Para a jornalista Alice Magalhães Linhares, 26 anos, a internet é o principal canal para a realização do trabalho como artesã. A atividade, que foi praticada como hobby desde a infância, ganhou status profissional em 2011, com a criação de um blog para a sua marca própria, no qual expõe cordões, brincos e outros acessórios feitos por ela. “Nunca tive loja física, e a internet sempre foi a principal aliada para gerar vendas e relacionamento com o público.” Assim como boa parte dos colegas, Alice também concilia a atividade com outra profissão. “Trabalho com marketing digital e todo o aprendizado na área auxilia na hora de divulgar a marca. São profissões complementares.” Ela explica que com a dedicação ao emprego, não consegue ter uma produção grande para a marca.” Mesmo assim, o trabalho com o artesanato aumenta em até 50% o orçamento final.”
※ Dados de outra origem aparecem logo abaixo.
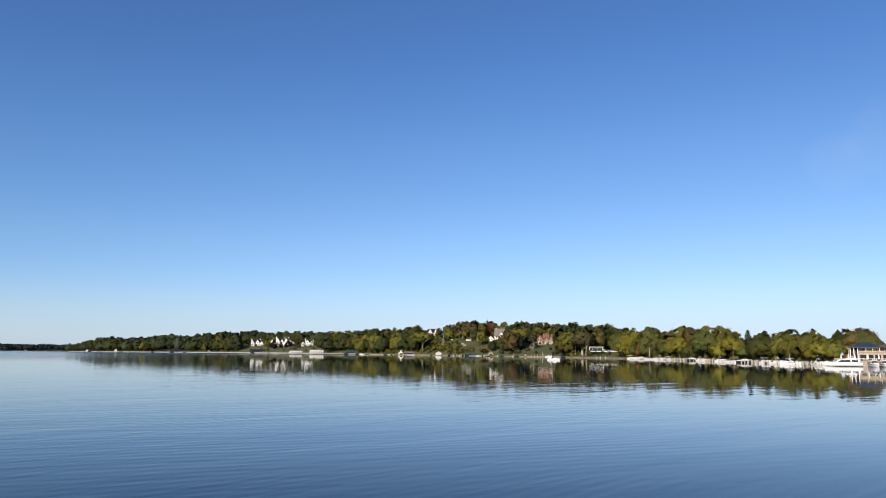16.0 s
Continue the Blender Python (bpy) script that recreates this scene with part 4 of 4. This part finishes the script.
white_wing()
white_lodge()
white_villa()
hill_house()
grey_house()
brick_house()
gazebo()
flat_house()
flagpole(43.04, 50, 16)
garden_wall(43.75, 96, 7, 1.4)
garden_wall(45.15, 103, 8, 1.2)
garden_seat(44.6, 66)
garden_seat(44.75, 58)
garden_seat(44.1, 72, 4)
boathouse(16.8, 3, 5.5, 2.2, 1.5, WHITE, SLATE, "small white boathouse on the cape", False)
boathouse_wide(17.1, 4, 14, 6, 2.4, 1.4, DARKWOOD, SLATE, "low dark boat shelter on the cape")
boathouse(18.65, 4, 5.2, 3.0, 3.2, WHITE, BRICKROOF, "small white gabled boathouse", False)
boathouse_wide(22.0, 3, 7, 6, 2.8, 1.6, WHITE, SLATE, "white boat shelter by the seawall")
boathouse_wide(22.7, 3, 18, 7, 2.8, 1.6, DARKWOOD, SLATE, "long dark boat shelter by the seawall")
boathouse(25.1, 5, 6, 2.6, 2.2, WOOD, DARKWOOD, "weathered timber cabin with a dark roof", False)
boathouse_wide(28.64, 6, 24, 8, 3.2, 1.6, DARKWOOD, SLATE, "long black boathouse below the white houses")
boathouse_wide(35.75, 5, 15, 8, 2.3, 2.2, DARKWOOD, GREENROOF, "boathouse with a broad green roof")
boathouse(39.73, 3, 6.0, 2.0, 1.6, WHITE, CANVAS, "white boathouse with a cupola", True, 8, None, True)
boathouse_wide(40.4, 4, 13, 7, 1.9, 1.7, DARKWOOD, SHINGLE, "boathouse with a grey shingle roof beside the white one")
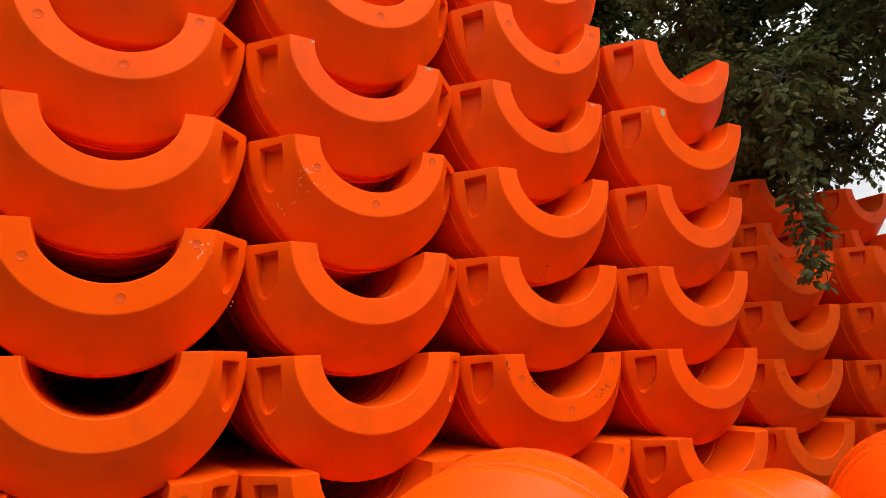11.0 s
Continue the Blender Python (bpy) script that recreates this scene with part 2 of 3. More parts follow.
def plug_mesh(radius):
    bm = bmesh.new()
    out = [(radius, 0.0), (radius * 0.97, -0.0016), (radius * 0.88, -0.0016), (radius * 0.84, -0.0010), (radius * 0.3, -0.0010), (0.0, -0.0010)]
    rings = [[bm.verts.new((r * math.cos(k * math.tau / 16), y, r * math.sin(k * math.tau / 16))) for k in range(16)] for r, y in out[:-1]]
    tip = bm.verts.new((0, out[-1][1], 0))
    for a, b in zip(rings, rings[1:]):
        for k in range(16):
            bm.faces.new((a[k], a[(k + 1) % 16], b[(k + 1) % 16], b[k]))
    for k in range(16):
        bm.faces.new((rings[-1][k], rings[-1][(k + 1) % 16], tip))
    bmesh.ops.recalc_face_normals(bm, faces=bm.faces[:])
    return mesh_of("plug", bm, PLUG, 40)


R, RF, RI, CONE, LONG = 0.645, 0.450, 0.310, 0.220, 1.22
RINGS = [(0.285, 0.010, -0.009), (0.335, 0.016, 0.007), (LONG - 0.335, 0.016, 0.007), (LONG - 0.285, 0.010, -0.009)]
GROOVES = [(0.34, 0.014, 0.009), (0.47, 0.014, 0.009), (0.60, 0.014, 0.009), (0.90, 0.014, 0.009)]
BIG = float_half_mesh("float_shell", R, RF, RI, CONE, LONG, ORANGE, RINGS, GROOVES)
BIG_WORN = float_half_mesh("float_shell_worn", R, RF, RI, CONE, LONG, SCUFFED, RINGS, GROOVES)
ROUND = float_half_mesh("float_shell_round", R, RF, RI, CONE, LONG, ORANGE, RINGS, GROOVES, lo=0.955, hi=0.980)
PLAIN = float_half_mesh("float_shell_plain", R, RF, RI, CONE, LONG, ORANGE, [], [], False, coarse=True)
SR, SRF, SRI, SCONE, SLONG = 0.455, 0.243, 0.167, 0.241, 1.071
SRINGS = [(0.37, 0.012, 0.003), (SLONG - 0.37, 0.012, 0.003)]
SMALL = float_half_mesh("small_float_shell", SR, SRF, SRI, SCONE, SLONG, GLOSSY, SRINGS, [(0.4, 0.012, 0.006), (0.6, 0.012, 0.006)], lo=0.99, hi=0.99, deep=1.0)
WR, WRF, WRI, WCONE, WLONG = 0.619, 0.404, 0.279, 0.247, 1.16
WRINGS = [(0.31, 0.012, -0.010), (0.36, 0.016, 0.008), (0.47, 0.012, -0.008), (WLONG - 0.47, 0.012, -0.008), (WLONG - 0.36, 0.016, 0.008), (WLONG - 0.31, 0.012, -0.010)]
WHOLE = float_half_mesh("whole_float_shell", WR, WRF, WRI, WCONE, WLONG, SCUFFED, WRINGS, GROOVES, lo=0.952, hi=0.976, deep=1.0)
PLUG_ME = plug_mesh(0.024)
rng = random.Random(7)


def add_plugs(ob, angles, r):
    for a in angles:
        p = new("plug", PLUG_ME)
        p.parent = ob
        p.matrix_local = pose(r * math.cos(radians(a)), 0.0005, 0.91 * r * math.sin(radians(a)))


def back_plugs(ob, long, r):
    for a in (200, 268, 345):
        p = new("plug", PLUG_ME)
        p.parent = ob
        p.matrix_local = pose(r * math.cos(radians(a)), long - 0.0005, 0.91 * r * math.sin(radians(a)), 0, 0, 180)


def float_half(m, label, group, mesh=BIG, plugs=(), mid=0.378):
    ob = tagged(new("pipe_float_half", mesh), label, "pipe float", group)
    ob.matrix_world = m
    add_plugs(ob, plugs, mid)
    back_plugs(ob, LONG, mid)
    return ob


CUP = "orange plastic pipe float half, hollow side up, nested in its stack"
# rows of one column: level, x, y, z, roll and yaw in degrees
COLUMNS = {
    0: [(0, -2.61, 0.02, 1.118, 0, 0), (1, -2.61, 0.01, 1.695, 1, 0), (2, -2.609, -0.003, 2.255, 0.5, 0), (3, -2.615, -0.011, 2.840, 0, -1),
        (4, -2.588, 0.013, 3.372, 0.2, -1.7), (5, -2.574, 0.049, 3.902, 0.2, -1.1), (6, -2.585, 0.031, 4.476, 0.5, -1), (7, -2.611, 0.037, 5.009, 1, -1)],
    1: [(0, -1.30, 0.0, 1.118, 0, 0), (1, -1.29, -0.02, 1.695, 0, 1), (2, -1.284, -0.033, 2.266, 0.6, 3.0), (3, -1.303, -0.019, 2.869, 2.0, -1.0),
        (4, -1.316, -0.056, 3.402, -1.5, -0.4), (5, -1.316, -0.027, 3.982, 3.0, -1.4), (6, -1.344, -0.031, 4.512, 2.3, -2.0), (7, -1.376, -0.039, 5.070, 2.3, -1.3)],
    2: [(0, 0.018, -0.005, 1.127, 0, 0), (1, 0.039, -0.04, 1.704, 0.8, -0.6), (2, 0.030, -0.03, 2.289, 0, 0), (3, 0.013, 0.006, 2.870, 0, -1.5),
        (4, 0.008, 0.045, 3.436, 0.1, -0.3), (5, 0.002, 0.002, 3.962, 1.5, 1.3), (6, -0.007, 0.010, 4.523, 0.8, 0.5), (7, -0.012, 0.032, 5.022, 1.4, -0.6)],
    3: [(0, 1.327, 0.018, 1.110, 0, 0), (1, 1.335, 0.035, 1.688, 0.6, 2.0), (2, 1.311, 0.013, 2.258, -1.0, 0), (3, 1.326, 0.028, 2.853, 0.1, 1.0),
        (4, 1.293, 0.007, 3.399, -3.0, -2.0), (5, 1.320, -0.002, 3.983, 1.5, 2.0), (6, 1.331, -0.013, 4.496, -0.1, -0.7), (7, 1.331, 0.008, 5.028, 1.5, -0.2)],
    4: [(0, 2.62, 0.06, 1.105, 0, 0), (1, 2.620, 0.080, 1.675, 0, 0), (2, 2.586, 0.025, 2.250, -1.5, -0.9), (3, 2.560, -0.019, 2.808, 1.0, 2.5),
        (4, 2.572, 0.006, 3.380, -1.0, 1.5), (5, 2.586, -0.026, 3.927, 2.0, 2.0), (6, 2.616, 0.020, 4.473, 0, 0), (7, 2.642, -0.007, 5.062, 0, 0)],
    5: [(0, 3.906, 0.033, 1.095, 0, 0), (1, 3.895, 0.032, 1.690, 0, 0), (2, 3.875, 0.022, 2.259, 0, 0), (3, 3.870, -0.026, 2.822, -0.5, 2.0),
        (4, 3.912, -0.030, 3.415, -2.0, -2.0), (5, 3.907, -0.007, 3.947, -1.1, -0.3)],
}
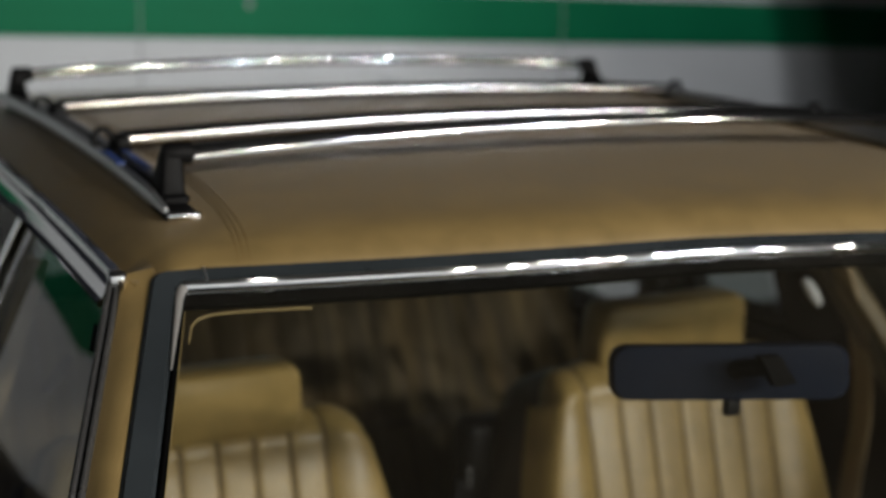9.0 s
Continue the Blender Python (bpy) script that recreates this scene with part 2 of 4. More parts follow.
def box(cx, cy, cz, sx, sy, sz, r=0.0, m=None):
    bm = bmesh.new()
    bmesh.ops.create_cube(bm, size=1)
    for v in bm.verts:
        v.co = Vector((v.co.x * sx, v.co.y * sy, v.co.z * sz))
    if r:
        bmesh.ops.bevel(bm, geom=list(bm.edges), offset=r, segments=3, profile=0.5, affect="EDGES")
    bm.verts.index_update()
    vs = [(m @ v.co if m else v.co) + Vector((cx, cy, cz)) for v in bm.verts]
    fs = [tuple(v.index for v in f.verts) for f in bm.faces]
    bm.free()
    return vs, fs


def mirrored(vf):
    vs, fs = vf
    return [Vector((-v[0], v[1], v[2])) for v in vs], [tuple(reversed(f)) for f in fs]


def both_sides(name, vf, mat, parent, label=""):
    """A part at the passenger's side and its twin at the driver's."""
    a = part(name, mesh_from(name, *vf, mat), parent, label)
    b = part(name, mesh_from(name, *mirrored(vf), mat), parent, label)
    return a, b


# ---- the hall ----
N = Vector((math.sin(radians(26.3)), math.cos(radians(26.3)), 0))   # the front wall stands askew to the car
U = Vector((N.y, -N.x, 0))
W0 = Vector((-3.0, -5.09, 0))
BACK = 4.2                                                        # the back wall lies square behind the car


def block(x0, x1, y0, y1, z0, z1, tilt=0.0):
    """A slab along the car's axes; tilt: its fall along x."""
    vs = [Vector((x, y, z - tilt * (x - 1.6))) for z in (z0, z1) for x, y in ((x0, y0), (x1, y0), (x1, y1), (x0, y1))]
    return vs, [(3, 2, 1, 0), (4, 5, 6, 7), (0, 1, 5, 4), (1, 2, 6, 5), (2, 3, 7, 6), (3, 0, 4, 7)]


def setting(name, vf, mat, label, category):
    return tagged(part(name, mesh_from(name, *vf, mat, smooth=False), None), label, category, kind="structure")


H = 3.2
setting("floor", block(-9.2, 11.2, -13.2, BACK + 0.2, -0.12, 0.0), CONCRETE, "dark grey carpeted floor under the car", "floor")
setting("ceiling", block(-9.2, 11.2, -13.2, BACK + 0.2, H, H + 0.15), CEIL, "dull painted ceiling over the exhibition hall", "ceiling")
wall_back = setting("wall_back", block(-9.0, 11.0, BACK, BACK + 0.2, 0.0, H), WHITEWALL, "white painted panel wall with a green stripe", "wall")
# unseen side walls coloured near black to pass for unlit ones
setting("wall_left", block(-9.2, -9.0, -13.0, BACK, 0.0, H), DRAPE, "near-black side wall, its unlit look put into the colour", "wall")
setting("wall_right", block(11.0, 11.2, -13.0, BACK, 0.0, H), DRAPE, "near-black side wall, its unlit look put into the colour", "wall")
vs = [W0 + U * u + N * n + Vector((0, 0, z)) for z in (0.0, H) for u, n in ((-6.6, -0.2), (15.6, -0.2), (15.6, 0.0), (-6.6, 0.0))]
setting("wall_front", (vs, block(0, 1, 0, 1, 0, 1)[1]), WHITEWALL, "white painted end wall washed with light", "wall")
part("green_stripe", mesh_from("green_stripe", *block(-6.0, 11.0, BACK - 0.005, BACK, 1.2925, 1.4745, 0.0205), GREENBAND, smooth=False), wall_back, "deep green painted stripe")
part("skirting", mesh_from("skirting", *block(-9.0, 11.0, BACK - 0.012, BACK, 0.0, 0.12), DRAPE, smooth=False), wall_back, "dark skirting board")
# unseen board added so the black paint doesn't mirror a bright upper wall
part("added_dark_board", mesh_from("added_dark_board", *block(-9.0, 11.0, BACK - 0.012, BACK, 1.85, H), DRAPE, smooth=False), wall_back, "dark board added out of view above the white panels to keep reflections dark")
for x in (-8.12, -6.41, -4.70, -2.99, -1.28, 0.425, 2.132, 3.84, 5.55):
    part("panel_joint", mesh_from("panel_joint", *block(x - 0.002, x + 0.002, BACK - 0.0075, BACK + 0.001, 0.12, 1.85), JOINT, smooth=False), wall_back)

# low block added out of view to darken the reflection in the side glass
plinth = tagged(new("unseen_dark_block"), "low dark block added at the white wall to darken the side glass reflection", "plinth")
part("block_body", mesh_from("block_body", *box(-3.0, BACK - 0.20, 0.33, 3.3, 0.36, 0.66, 0.01), DRAPE), plinth)
part("block_top", mesh_from("block_top", *box(-3.0, BACK - 0.20, 0.68, 3.36, 0.39, 0.04, 0.008), DRAPE), plinth)
plug = Vector((0.822, BACK - 0.006, 1.433))
part("wall_plug", mesh_from("wall_plug", *sweep([plug, plug - Vector((0, 0.006, 0))], circle(0.014, 14)), JOINT), wall_back, "pale round plug in the stripe")
hook = Vector((2.80, BACK, 1.585))
part("wall_hook", mesh_from("wall_hook", *sweep([hook + Vector((0, 0, 0.05)), hook + Vector((0.01, -0.02, 0)), hook + Vector((0.06, -0.03, -0.02))], circle(0.015, 10), (0, 1, 0)), BLACK), wall_back, "dark bracket on the wall")

# ---- the car ----
car = tagged(new("station_wagon"), "black station wagon with tan vinyl roof and chrome roof rack", "car")


# windshield: s runs from pillar to pillar, v from cowl to roof
def screen(s, v, out=0.0):
    hw = 0.684 + (0.513 - 0.684) * v
    y0 = -0.002 + 0.413 * v
    z0 = 1.008 + 0.304 * v
    bow = 0.135 + (0.066 - 0.135) * v
    s2 = min(1.0, s * s)
    far = (max(0.0, hw * s + 0.05) / 0.3) ** 1.4 * v
    p = Vector((hw * s, y0 - bow * (1 - s2) - 0.030 * far, z0 + (0.011 - 0.006 * v) * (1 - s2) - 0.008 * far))
    return p + Vector((0, -0.59, 0.81)) * out


glass = part("windshield", mesh_from("windshield", *sheet(lambda s, v: screen(s, v), span(-1.0, 1.0, 41), span(-0.045, 1.03, 17)), GLASS), car, "clear curved windshield glass")
glass.visible_shadow = False

# wide dark moulding round the screen
def mould_w(v):
    return 0.036 + (0.032 - 0.036) * v


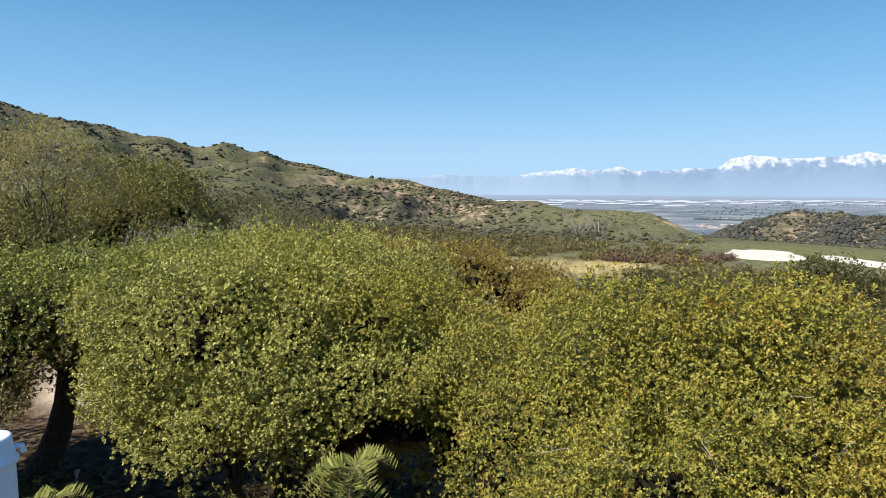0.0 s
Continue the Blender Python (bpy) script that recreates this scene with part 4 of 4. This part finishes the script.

Alice também acredita que a consolidação do setor exige mudanças no comportamento do profissional e do consumidor. “O artesanato ainda enfrenta o preconceito de uma parcela do público”, analisa. “O estímulo ao planejamento e à reflexão é importante para que se crie um projeto sólido que tenha chances de crescer e se desenvolver e que vai muito além de um simples hobby. O artesão tem o potencial de apresentar ao público um trabalho exclusivo e único, que carrega consigo sua identidade e suas aspirações. As técnicas podem ser as mesmas, mas cada um as executa de uma forma diferente. Justamente por isso, deve ser respeitado e deve conquistar um lugar importante, corroborando com a proposta de uma produção sustentável e exclusiva.”
Projeto para fomentar a atividade
A coordenadora da pesquisa sobre o setor de artesanato em Juiz de Fora, Wanessa Bittar, criou o projeto Empreendedorismo Criativo Conectado com a proposta de fomentar a atividade, proporcionar uma rede de networking entre os profissionais, estimulando um circuito de marcas locais. “A proposta é a realização de vários encontros para oferecer qualificação sobre diferentes temas, como identidade, planejamento estratégico, processo criativo, apresentação e exposição dos produtos, atendimento ao cliente”, explica. “A longo prazo, queremos realizar um trabalho coletivo, em que cada profissional seguirá com sua autonomia e individualidade, mas poderá seguir padrões de qualidade e divulgação. Este seria o primeiro passo para criar um circuito de marcas locais.”
A iniciativa é bem aceita pelos profissionais. “É uma oportunidade de qualificação para os artesãos, mas com um conceito novo, de que não devemos nos enxergar como concorrentes, mas como parceiros”, opina Josy. “O setor deve se unir e trocar experiências, tornando-se um grupo mais forte”, avalia Alice. Para a Associação de Artesãos de São Mateus, a expectativa também é positiva. “Ficamos muito contentes quando há o interesse de gerar melhorias para o artesanato. Já vimos outras propostas de estudo que não deram resultado ou não eram acessíveis financeiramente para os trabalhadores, mas esperamos que este projeto possa contribuir muito para o nosso trabalho.”